--- Instructions to follow ---
Copy out the data exactly, leaving the pictures behind.

--- Supplied data ---
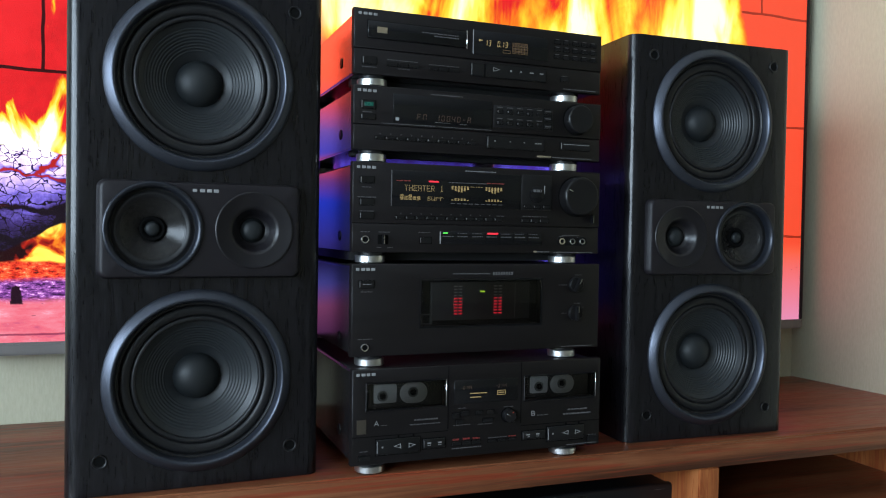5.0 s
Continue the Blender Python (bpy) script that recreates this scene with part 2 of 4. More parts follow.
    col = mix(m, smooth(m, lowz, 0.146, 0.152, 1.0, 0.0), col, ember)
    glit = noise_tex(m, stretched(0.7, 2.0), 95.0, 5, 0.8)
    glitter = ramp(m, glit, [(0.40, (0.03, 0.008, 0.05)), (0.50, (0.28, 0.07, 0.42)), (0.58, (0.75, 0.25, 0.85)), (0.66, (1.7, 1.2, 1.7))])
    col = mix(m, smooth(m, lowz, 0.116, 0.126, 1.0, 0.0), col, glitter)
    slab = ramp(m, noise_tex(m, stretched(0.6, 2.0), 26.0, 6, 0.7), [(0.30, (0.65, 0.10, 0.24)), (0.45, (1.0, 0.19, 0.27)), (0.60, (1.05, 0.30, 0.40)), (0.75, (1.3, 0.7, 0.9))])
    slab = mix(m, mul(smooth(m, glit, 0.62, 0.68), 0.6), slab, (1.6, 1.2, 1.6))
    slab = mix(m, mul(smooth(m, noise_tex(m, stretched(1, 3.0), 60.0, 3), 0.68, 0.72), 0.7), slab, (0.10, 0.01, 0.05))
    slab = mix(m, smooth(m, math_node(m, "ABSOLUTE", add(z, -0.033, mul(rough, 0.2))), 0.0008, 0.0024, 0.8, 0.0), slab, (0.25, 0.02, 0.08))
    slab = mix(m, smooth(m, x, -0.55, -0.25, 0.0, 0.55), slab, (0.30, 0.03, 0.14))
    col = mix(m, smooth(m, lowz, 0.080, 0.094, 1.0, 0.0), col, slab)
    rim = ramp(m, mul(z, 4.0), [(0.05, (0.85, 0.30, 0.52)), (0.35, (0.95, 0.22, 0.30)), (0.70, (1.05, 0.13, 0.06))])
    rim = mix(m, mul(smooth(m, noise_tex(m, obj, 75.0, 3), 0.66, 0.70), smooth(m, z, 0.10, 0.16)), rim, (0.25, 0.02, 0.04))
    col = mix(m, mul(smooth(m, x, 0.48, 0.60), smooth(m, z, 0.17, 0.20, 1.0, 0.0)), col, rim)
    # a small dark stump on the hearth
    wide_at = math_node(m, "ABSOLUTE", add(x, 0.763, centred(glit, 0.012), centred(edge, 0.006)))
    stump = mul(smooth(m, add(wide_at, mul(z, 0.12)), 0.0182, 0.0198, 1.0, 0.0), smooth(m, z, 0.080, 0.083), smooth(m, add(z, centred(glit, 0.02)), 0.109, 0.113, 1.0, 0.0))
    col = mix(m, stump, col, (0.02, 0.004, 0.015))
    # hidden middle: violet-blue log glow, plus red and blue bands added for case reflections
    blue = mul(smooth(m, x, -0.55, -0.45), smooth(m, x, 0.36, 0.46, 1.0, 0.0), smooth(m, z, 0.03, 0.07), smooth(m, z, 0.34, 0.42, 0.95, 0.0))
    col = mix(m, blue, col, ramp(m, tone, [(0.38, (0.012, 0.010, 0.16)), (0.50, (0.04, 0.05, 0.60)), (0.62, (0.16, 0.19, 1.2))]))
    reflected_zone = mul(smooth(m, x, -0.56, -0.48), smooth(m, x, -0.30, -0.24, 1.0, 0.0), smooth(m, z, 0.58, 0.64, 1.0, 0.0))
    band = mul(add(z, centred(noise_tex(m, obj, 6.0, 3), 0.05)), 1.6667)
    reflected_bands = ramp(m, band, [(0.03, (0.10, 0.03, 0.12)), (0.12, (0.32, 0.08, 0.22)), (0.19, (0.09, 0.09, 0.45)), (0.25, (0.02, 0.015, 0.10)), (0.31, (0.06, 0.05, 0.42)),
                           (0.42, (0.03, 0.07, 0.95)), (0.49, (0.30, 0.08, 0.45)), (0.535, (1.15, 0.12, 0.13)), (0.575, (0.10, 0.11, 0.95)), (0.65, (0.32, 0.16, 0.80)), (0.73, (1.5, 0.17, 0.20)), (0.80, (2.8, 0.27, 0.13)), (0.95, (3.0, 0.30, 0.14))])
    col = mix(m, reflected_zone, col, reflected_bands)
    link(m, col, bsdf(m).inputs["Emission Color"])
    bsdf(m).inputs["Emission Strength"].default_value = 1.08
    return m


ASH = black_ash()
WALL = wallpaper()
CEIL = speckled("white_ceiling_paint", (0.78, 0.77, 0.74), 0.8, vary=0.04, scale=20)
FLOOR_WOOD = wood("grey_oak_floor", (0.15, 0.13, 0.11), (0.22, 0.195, 0.165), (0.30, 0.265, 0.225), 0.45)
CONSOLE = wood("reddish_walnut_laminate", (0.072, 0.024, 0.012), (0.200, 0.064, 0.027), (0.295, 0.112, 0.050), 0.36, along=(0.6, 5.5, 17), streak=(0.270, 0.036, 0.014))
PINE = wood("orange_pine_panel", (0.24, 0.064, 0.020), (0.44, 0.135, 0.040), (0.55, 0.21, 0.072), 0.40, along=(9, 9, 0.7), streak=(0.30, 0.060, 0.018))
PINE_LONG = wood("orange_pine_edge", (0.16, 0.056, 0.020), (0.29, 0.108, 0.036), (0.38, 0.165, 0.060), 0.42, along=(0.7, 9, 16))
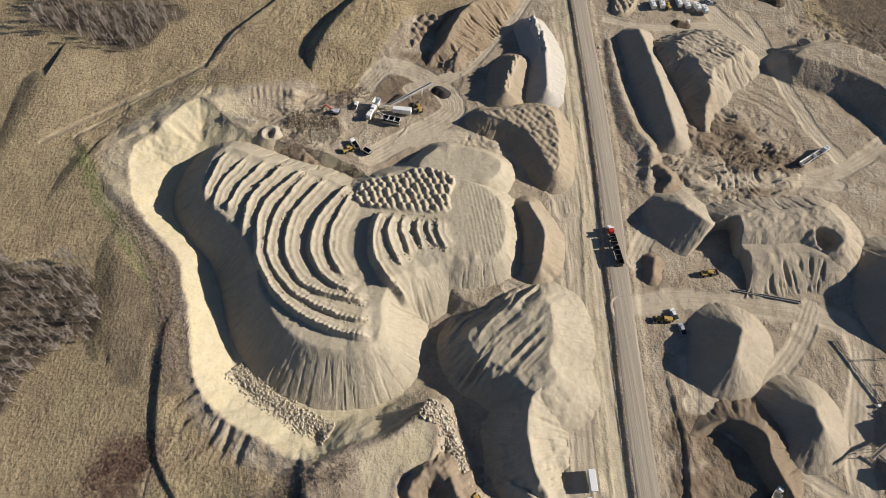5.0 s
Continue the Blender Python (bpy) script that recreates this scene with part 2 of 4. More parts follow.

--- Result below ---
5.0 s
Continue the Blender Python (bpy) script that recreates this scene with part 2 of 4. More parts follow.
    col = mix(m, smooth(m, lowz, 0.146, 0.152, 1.0, 0.0), col, ember)
    glit = noise_tex(m, stretched(0.7, 2.0), 95.0, 5, 0.8)
    glitter = ramp(m, glit, [(0.40, (0.03, 0.008, 0.05)), (0.50, (0.28, 0.07, 0.42)), (0.58, (0.75, 0.25, 0.85)), (0.66, (1.7, 1.2, 1.7))])
    col = mix(m, smooth(m, lowz, 0.116, 0.126, 1.0, 0.0), col, glitter)
    slab = ramp(m, noise_tex(m, stretched(0.6, 2.0), 26.0, 6, 0.7), [(0.30, (0.65, 0.10, 0.24)), (0.45, (1.0, 0.19, 0.27)), (0.60, (1.05, 0.30, 0.40)), (0.75, (1.3, 0.7, 0.9))])
    slab = mix(m, mul(smooth(m, glit, 0.62, 0.68), 0.6), slab, (1.6, 1.2, 1.6))
    slab = mix(m, mul(smooth(m, noise_tex(m, stretched(1, 3.0), 60.0, 3), 0.68, 0.72), 0.7), slab, (0.10, 0.01, 0.05))
    slab = mix(m, smooth(m, math_node(m, "ABSOLUTE", add(z, -0.033, mul(rough, 0.2))), 0.0008, 0.0024, 0.8, 0.0), slab, (0.25, 0.02, 0.08))
    slab = mix(m, smooth(m, x, -0.55, -0.25, 0.0, 0.55), slab, (0.30, 0.03, 0.14))
    col = mix(m, smooth(m, lowz, 0.080, 0.094, 1.0, 0.0), col, slab)
    rim = ramp(m, mul(z, 4.0), [(0.05, (0.85, 0.30, 0.52)), (0.35, (0.95, 0.22, 0.30)), (0.70, (1.05, 0.13, 0.06))])
    rim = mix(m, mul(smooth(m, noise_tex(m, obj, 75.0, 3), 0.66, 0.70), smooth(m, z, 0.10, 0.16)), rim, (0.25, 0.02, 0.04))
    col = mix(m, mul(smooth(m, x, 0.48, 0.60), smooth(m, z, 0.17, 0.20, 1.0, 0.0)), col, rim)
    # a small dark stump on the hearth
    wide_at = math_node(m, "ABSOLUTE", add(x, 0.763, centred(glit, 0.012), centred(edge, 0.006)))
    stump = mul(smooth(m, add(wide_at, mul(z, 0.12)), 0.0182, 0.0198, 1.0, 0.0), smooth(m, z, 0.080, 0.083), smooth(m, add(z, centred(glit, 0.02)), 0.109, 0.113, 1.0, 0.0))
    col = mix(m, stump, col, (0.02, 0.004, 0.015))
    # hidden middle: violet-blue log glow, plus red and blue bands added for case reflections
    blue = mul(smooth(m, x, -0.55, -0.45), smooth(m, x, 0.36, 0.46, 1.0, 0.0), smooth(m, z, 0.03, 0.07), smooth(m, z, 0.34, 0.42, 0.95, 0.0))
    col = mix(m, blue, col, ramp(m, tone, [(0.38, (0.012, 0.010, 0.16)), (0.50, (0.04, 0.05, 0.60)), (0.62, (0.16, 0.19, 1.2))]))
    reflected_zone = mul(smooth(m, x, -0.56, -0.48), smooth(m, x, -0.30, -0.24, 1.0, 0.0), smooth(m, z, 0.58, 0.64, 1.0, 0.0))
    band = mul(add(z, centred(noise_tex(m, obj, 6.0, 3), 0.05)), 1.6667)
    reflected_bands = ramp(m, band, [(0.03, (0.10, 0.03, 0.12)), (0.12, (0.32, 0.08, 0.22)), (0.19, (0.09, 0.09, 0.45)), (0.25, (0.02, 0.015, 0.10)), (0.31, (0.06, 0.05, 0.42)),
                           (0.42, (0.03, 0.07, 0.95)), (0.49, (0.30, 0.08, 0.45)), (0.535, (1.15, 0.12, 0.13)), (0.575, (0.10, 0.11, 0.95)), (0.65, (0.32, 0.16, 0.80)), (0.73, (1.5, 0.17, 0.20)), (0.80, (2.8, 0.27, 0.13)), (0.95, (3.0, 0.30, 0.14))])
    col = mix(m, reflected_zone, col, reflected_bands)
    link(m, col, bsdf(m).inputs["Emission Color"])
    bsdf(m).inputs["Emission Strength"].default_value = 1.08
    return m


ASH = black_ash()
WALL = wallpaper()
CEIL = speckled("white_ceiling_paint", (0.78, 0.77, 0.74), 0.8, vary=0.04, scale=20)
FLOOR_WOOD = wood("grey_oak_floor", (0.15, 0.13, 0.11), (0.22, 0.195, 0.165), (0.30, 0.265, 0.225), 0.45)
CONSOLE = wood("reddish_walnut_laminate", (0.072, 0.024, 0.012), (0.200, 0.064, 0.027), (0.295, 0.112, 0.050), 0.36, along=(0.6, 5.5, 17), streak=(0.270, 0.036, 0.014))
PINE = wood("orange_pine_panel", (0.24, 0.064, 0.020), (0.44, 0.135, 0.040), (0.55, 0.21, 0.072), 0.40, along=(9, 9, 0.7), streak=(0.30, 0.060, 0.018))
PINE_LONG = wood("orange_pine_edge", (0.16, 0.056, 0.020), (0.29, 0.108, 0.036), (0.38, 0.165, 0.060), 0.42, along=(0.7, 9, 16))
5.0 s
Continue the Blender Python (bpy) script that recreates this scene with part 2 of 4. More parts follow.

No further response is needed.